Councilors said they would also explore the idea of installing signs warning pedestrians to use crosswalks on the city’s busiest streets. Kocher said such signs are common elsewhere, but not in Haverhill.
Jaywalking (”jay” is slang for an inexperienced or naive person) is a term used when pedestrians ignore do-not-walk signals at intersections or when a person crosses in a dangerous manner, such as diagonally, or in Haverhill crossing without using a crosswalk if you are within 300 feet of it, according to a city ordinance.
Jaywalking is punishable by a $1 fine — a penalty that goes to back to a state law passed more than 100 years ago. The same law calls for $2 fines for fourth and subsequent offenses.
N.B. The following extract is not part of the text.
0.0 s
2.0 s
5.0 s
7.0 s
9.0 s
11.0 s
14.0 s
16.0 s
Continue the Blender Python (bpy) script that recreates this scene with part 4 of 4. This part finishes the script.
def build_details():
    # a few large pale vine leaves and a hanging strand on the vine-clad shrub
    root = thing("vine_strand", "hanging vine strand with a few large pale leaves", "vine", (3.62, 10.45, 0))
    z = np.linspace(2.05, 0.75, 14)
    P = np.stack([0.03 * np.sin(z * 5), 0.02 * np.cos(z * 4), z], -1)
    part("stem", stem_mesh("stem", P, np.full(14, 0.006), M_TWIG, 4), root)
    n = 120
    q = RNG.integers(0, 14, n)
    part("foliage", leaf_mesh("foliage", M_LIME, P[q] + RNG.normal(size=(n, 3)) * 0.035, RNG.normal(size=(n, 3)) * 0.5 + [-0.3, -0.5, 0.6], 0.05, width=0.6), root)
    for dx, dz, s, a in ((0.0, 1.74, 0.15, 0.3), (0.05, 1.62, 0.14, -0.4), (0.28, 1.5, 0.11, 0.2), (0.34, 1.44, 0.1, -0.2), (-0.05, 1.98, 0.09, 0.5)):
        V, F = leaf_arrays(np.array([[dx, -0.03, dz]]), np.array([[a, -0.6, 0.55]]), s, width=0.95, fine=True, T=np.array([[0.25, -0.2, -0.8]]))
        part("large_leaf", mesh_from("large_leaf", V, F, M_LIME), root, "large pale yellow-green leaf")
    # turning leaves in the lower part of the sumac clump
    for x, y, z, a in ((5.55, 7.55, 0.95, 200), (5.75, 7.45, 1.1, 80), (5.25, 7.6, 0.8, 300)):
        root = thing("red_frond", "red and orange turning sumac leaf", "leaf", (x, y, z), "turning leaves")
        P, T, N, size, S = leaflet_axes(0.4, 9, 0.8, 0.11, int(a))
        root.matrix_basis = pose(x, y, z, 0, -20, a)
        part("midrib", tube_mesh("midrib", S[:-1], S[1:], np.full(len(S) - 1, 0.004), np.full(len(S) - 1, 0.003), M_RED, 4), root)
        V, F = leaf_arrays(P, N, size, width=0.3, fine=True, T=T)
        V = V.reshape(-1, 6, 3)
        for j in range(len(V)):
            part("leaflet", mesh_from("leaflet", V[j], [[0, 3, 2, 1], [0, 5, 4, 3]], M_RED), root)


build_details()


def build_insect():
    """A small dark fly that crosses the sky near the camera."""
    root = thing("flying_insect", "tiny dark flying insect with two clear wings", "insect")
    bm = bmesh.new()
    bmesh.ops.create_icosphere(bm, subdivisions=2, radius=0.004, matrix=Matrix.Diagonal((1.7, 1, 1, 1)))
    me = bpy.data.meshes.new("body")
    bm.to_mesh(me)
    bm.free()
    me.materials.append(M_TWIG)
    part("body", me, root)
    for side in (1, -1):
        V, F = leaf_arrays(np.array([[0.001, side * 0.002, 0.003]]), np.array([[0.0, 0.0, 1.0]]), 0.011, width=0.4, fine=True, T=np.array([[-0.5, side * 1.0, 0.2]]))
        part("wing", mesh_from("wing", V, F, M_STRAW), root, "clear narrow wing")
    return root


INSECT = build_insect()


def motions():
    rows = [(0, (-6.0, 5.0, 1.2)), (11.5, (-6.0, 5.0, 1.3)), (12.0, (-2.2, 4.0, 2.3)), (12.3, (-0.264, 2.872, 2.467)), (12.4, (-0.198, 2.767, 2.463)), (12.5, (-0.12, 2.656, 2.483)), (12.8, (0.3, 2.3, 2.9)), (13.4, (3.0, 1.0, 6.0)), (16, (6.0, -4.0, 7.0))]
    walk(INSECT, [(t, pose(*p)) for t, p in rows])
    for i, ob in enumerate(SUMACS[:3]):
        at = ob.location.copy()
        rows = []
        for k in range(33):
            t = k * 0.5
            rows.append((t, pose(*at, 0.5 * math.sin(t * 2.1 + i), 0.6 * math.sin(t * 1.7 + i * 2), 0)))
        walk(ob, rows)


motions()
Some of Kocher’s photos showed police cruisers parked near jaywalkers. She said she visited the police station to ask why officers were not enforcing laws against jaywalking. She said she was treated rudely by police and told that jaywalking is not a concern or priority in Haverhill and that if she had a problem with that, she should go see her city councilor about it.
Councilor Michael Hart said enforcing laws against jaywalking can be difficult, especially with the city’s minimal police enforcement resources.
“Education, especially of our young people, is the way to address this, not enforcement,” Hart said.
Hart added that he is also concerned about drivers not stopping for pedestrians crossing the street.
“You go to the post office in Washington Square and it happens more than it should,” he said. “Most drivers are good about it, but there are too many that aren’t.”